I'm grateful for being able to get on this site again having had quite a bit if difficulty getting in fir weeks. Feels good to have this place back :)

I'm grateful for music too. And for my odd quirk of dancing to almost any music going. Don't get me wrong I don't break our in contemporary dance move in bizarre places....

When the urge hits me in public I can usually imagine the dancing instead of actually moving.... though maybe my toes might wiggle furiously.

Anyhow I'm grateful for music, dancing, and being odd :)
 
When the urge hits me in public I can usually imagine the dancing instead of actually moving.... though maybe my toes might wiggle furiously.

Anyhow I'm grateful for music, dancing, and being odd :)

Umm, I've been known to go into the ladies handicap stall at my church and throwing down/twirling around to a good worship song once in a while! (they play music on the overhead before services) Hey, if the spirit moves you, go for it if even to wiggle your toes because that's about joy and light. Even people in my church stand and sway with their arms up when the band is playing. It's pretty cool. BTW - I own and embrace my nerdiness too.

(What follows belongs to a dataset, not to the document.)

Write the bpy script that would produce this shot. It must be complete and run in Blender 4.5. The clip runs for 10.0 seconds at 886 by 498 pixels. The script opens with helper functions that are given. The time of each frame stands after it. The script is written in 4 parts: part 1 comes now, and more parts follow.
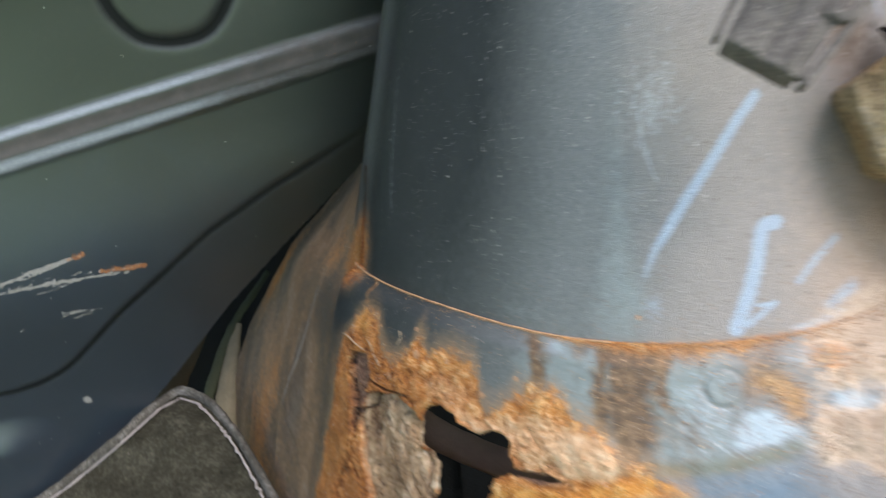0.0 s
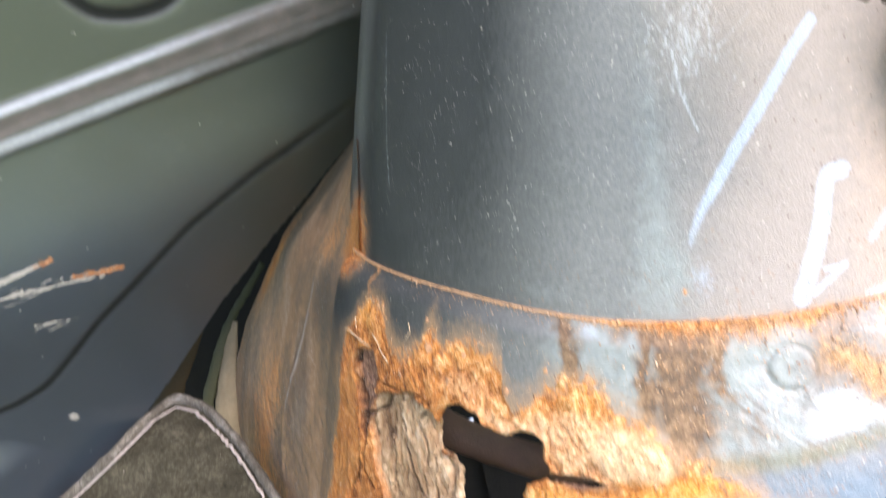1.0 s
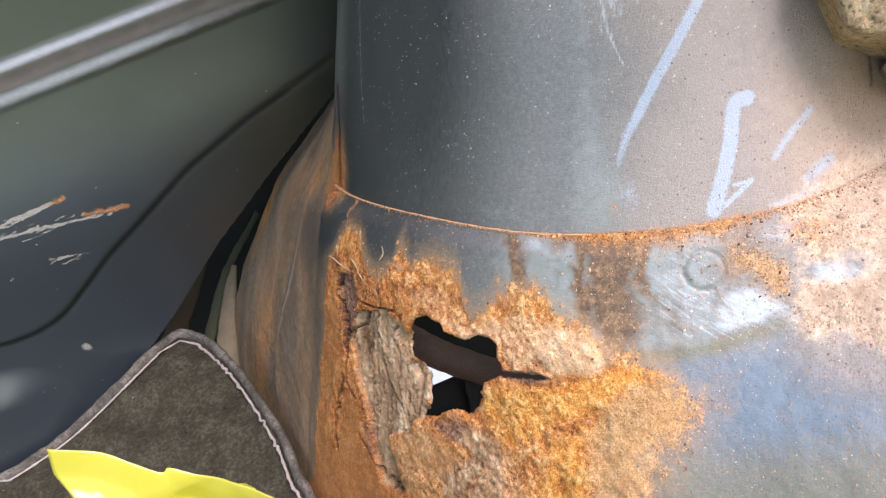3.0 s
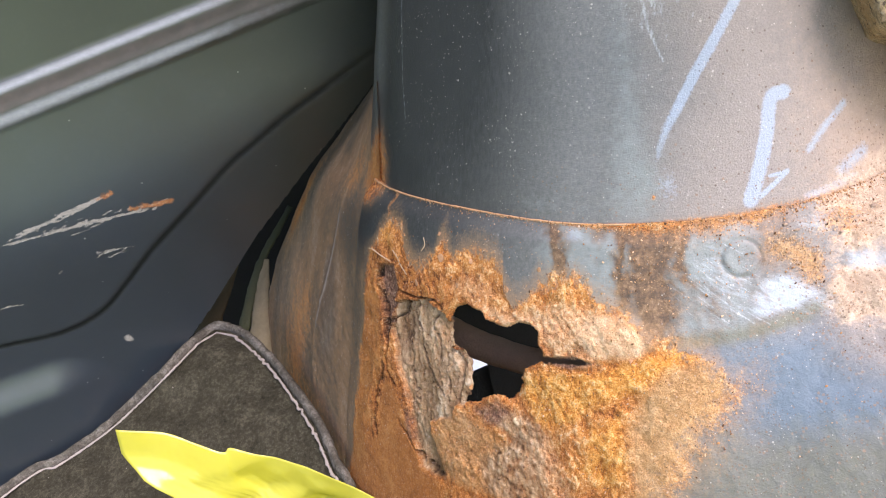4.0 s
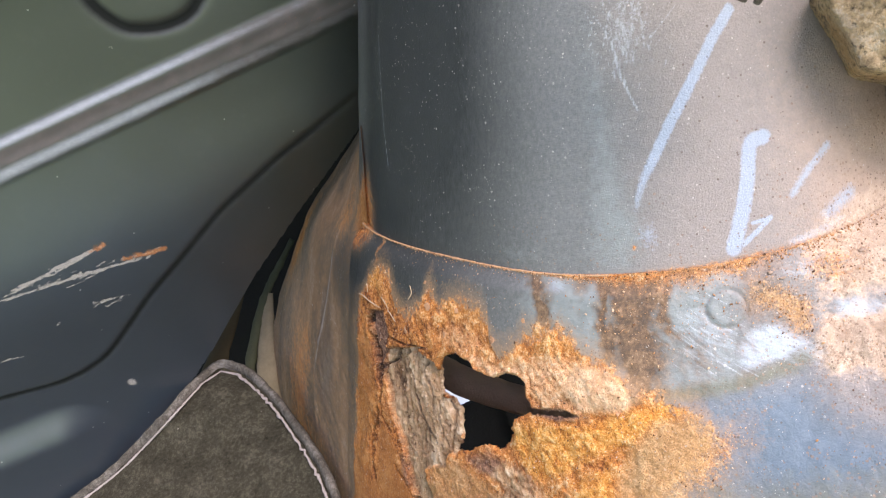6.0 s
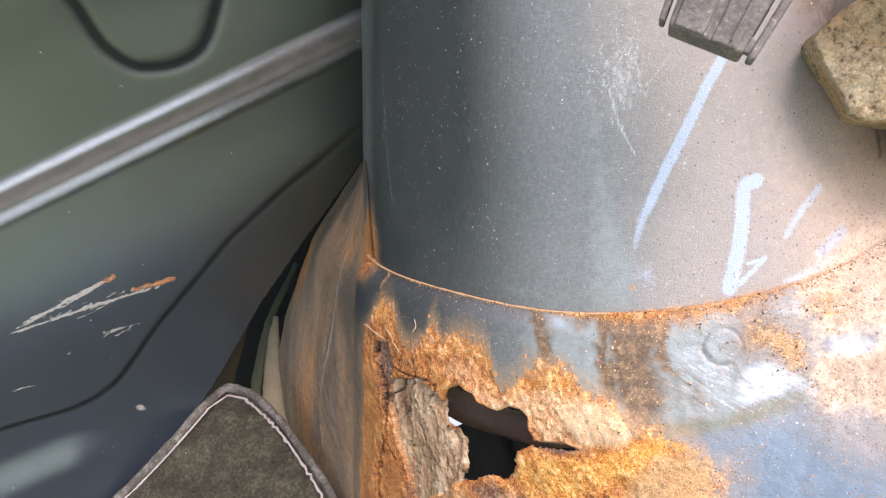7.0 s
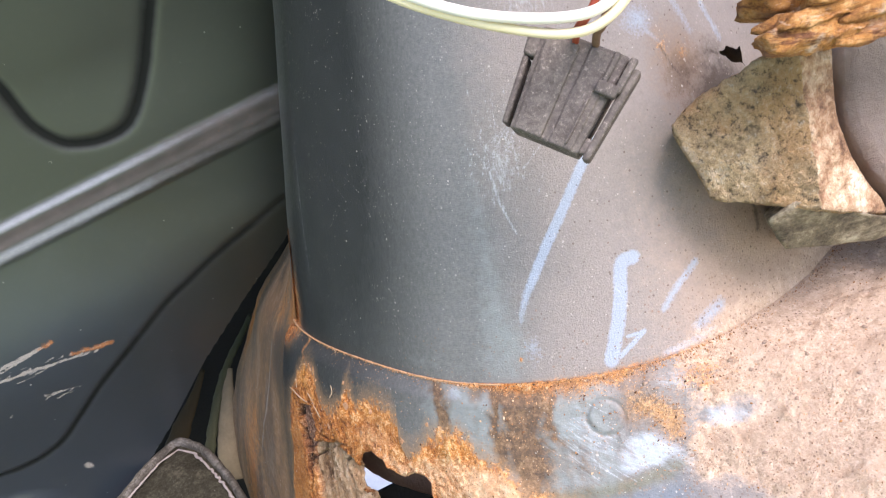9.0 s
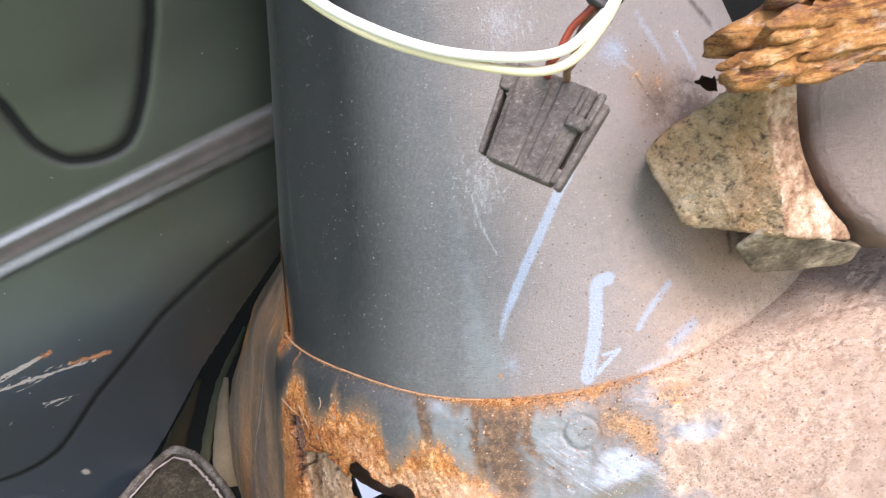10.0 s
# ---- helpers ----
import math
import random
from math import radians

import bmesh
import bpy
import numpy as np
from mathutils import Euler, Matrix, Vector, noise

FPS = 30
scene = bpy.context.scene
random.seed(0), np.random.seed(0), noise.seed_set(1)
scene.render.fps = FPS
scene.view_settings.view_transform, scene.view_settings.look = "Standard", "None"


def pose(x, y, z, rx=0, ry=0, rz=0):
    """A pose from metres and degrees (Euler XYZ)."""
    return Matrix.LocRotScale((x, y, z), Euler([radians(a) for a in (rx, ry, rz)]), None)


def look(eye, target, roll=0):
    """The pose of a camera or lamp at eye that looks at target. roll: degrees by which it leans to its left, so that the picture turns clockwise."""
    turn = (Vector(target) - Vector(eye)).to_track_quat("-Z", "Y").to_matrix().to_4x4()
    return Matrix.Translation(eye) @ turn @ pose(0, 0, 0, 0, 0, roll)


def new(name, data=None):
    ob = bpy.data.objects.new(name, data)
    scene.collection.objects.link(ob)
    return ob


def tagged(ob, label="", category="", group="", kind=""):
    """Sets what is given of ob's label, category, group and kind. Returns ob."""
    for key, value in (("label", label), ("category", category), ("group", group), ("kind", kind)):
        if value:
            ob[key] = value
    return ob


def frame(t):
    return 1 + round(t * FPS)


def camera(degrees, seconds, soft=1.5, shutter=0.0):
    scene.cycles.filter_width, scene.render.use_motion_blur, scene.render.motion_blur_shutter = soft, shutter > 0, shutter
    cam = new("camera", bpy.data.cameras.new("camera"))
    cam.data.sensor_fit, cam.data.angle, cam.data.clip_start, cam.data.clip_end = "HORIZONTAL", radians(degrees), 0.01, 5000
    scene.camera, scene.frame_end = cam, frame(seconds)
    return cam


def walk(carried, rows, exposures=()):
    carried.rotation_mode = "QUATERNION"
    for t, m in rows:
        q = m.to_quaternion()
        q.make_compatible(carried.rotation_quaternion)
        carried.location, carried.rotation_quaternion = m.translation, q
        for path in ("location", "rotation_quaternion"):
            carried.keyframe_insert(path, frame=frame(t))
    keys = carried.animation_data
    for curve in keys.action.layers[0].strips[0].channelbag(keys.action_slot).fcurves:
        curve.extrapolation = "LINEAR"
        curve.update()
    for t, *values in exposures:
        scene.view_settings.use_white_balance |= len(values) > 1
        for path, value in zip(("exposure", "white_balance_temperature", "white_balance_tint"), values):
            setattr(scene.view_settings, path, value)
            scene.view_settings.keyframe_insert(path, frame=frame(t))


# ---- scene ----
cam = camera(55.8, 10.0, soft=1.1, shutter=0.5)
METRES, EYE, TILT, LEAN, TURN = 0.26, 0.5, -22.0, 7.0, 0.0
ROWS = [
    (0.0, 0.0, 0.0, 0.0, 0.0, 0.0, -0.0),
    (0.2, -0.0568, 0.1145, 0.0288, 0.51, -0.47, 1.28),
    (0.5, -0.0753, 0.1383, 0.0458, 0.39, 0.35, 2.37),
    (0.7, -0.0259, 0.1672, 0.0594, 0.37, -0.14, 3.4),
    (1.0, -0.0082, 0.1552, 0.0009, 0.13, -1.5, 3.82),
    (1.2, 0.0117, 0.1381, -0.0293, 0.95, -3.22, 4.61),
    (1.5, 0.0123, 0.0837, -0.0693, -0.06, -3.21, 4.38),
    (1.8, 0.0573, 0.102, -0.0391, 0.63, -3.45, 4.66),
    (2.0, 0.0455, 0.0676, -0.0388, -0.33, -3.41, 4.67),
    (2.2, 0.0628, 0.0705, -0.0376, 0.36, -3.76, 4.82),
    (3.3, 0.0164, -0.014, -0.0749, 0.51, -3.26, 4.16),
    (3.5, -0.0138, -0.0284, -0.0604, 0.48, -3.55, 4.4),
    (4.0, -0.0034, -0.0365, -0.068, 1.18, -3.45, 4.44),
    (4.5, 0.0092, -0.0321, -0.0398, 1.46, -3.47, 5.17),
    (5.0, 0.0177, -0.0204, -0.0198, 1.82, -3.3, 6.0),
    (5.2, 0.0329, -0.0044, -0.0125, 2.66, -3.56, 6.21),
    (6.3, 0.0713, -0.0199, 0.0197, 3.05, -3.22, 6.56),
    (6.5, 0.0599, -0.0274, 0.0424, 2.91, -3.09, 6.44),
    (7.0, 0.0741, -0.0416, 0.0507, 3.09, -3.02, 6.87),
    (7.5, 0.1193, -0.055, 0.0728, 3.2, -2.66, 7.81),
    (8.0, 0.1855, -0.0457, 0.1032, 3.0, -2.2, 8.17),
    (8.5, 0.2088, -0.0511, 0.0926, 3.32, -1.77, 8.12),
    (9.0, 0.2416, -0.0718, 0.1056, 3.55, -1.41, 7.96),
    (9.5, 0.2405, -0.1019, 0.1191, 3.71, -1.28, 7.8),
    (10.0, 0.2745, -0.114, 0.1208, 3.78, -0.9, 7.41),
]
walk(cam, [(t, pose(0, 0, EYE, TILT, LEAN, TURN) @ pose(METRES * x, METRES * y, METRES * z, 90 + pitch, roll, yaw)) for t, x, y, z, yaw, pitch, roll in ROWS],
     exposures=[(0.0, 1.1, 6150, 10), (0.5, 1.95, 6250, 12), (1.0, 2.0, 6600, 18), (1.5, 1.72, 6650, 21), (2.0, 1.42, 6550, 22), (3.5, 1.46, 6600, 22), (5.0, 1.41, 6550, 22), (6.5, 1.51, 6550, 22), (7.5, 1.78, 6550, 22), (8.0, 1.78, 6550, 22),
                (9.0, 1.45, 6500, 23), (10.0, 1.46, 6500, 23)])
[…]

At any rate, today I'm grateful that I took deliberate steps to help myself toward recovery this morning, including putting on the armor of God so that whatever happened at my office would not throw me. (too far, anyway) I even gave up my worrying about it for the most part. I hope it holds up this afternoon, but the morning has been tolerable.

I am also grateful because it feels , at least, that I'm feeling some connection with myself and movement, in a good way, with my thinking. At least for today.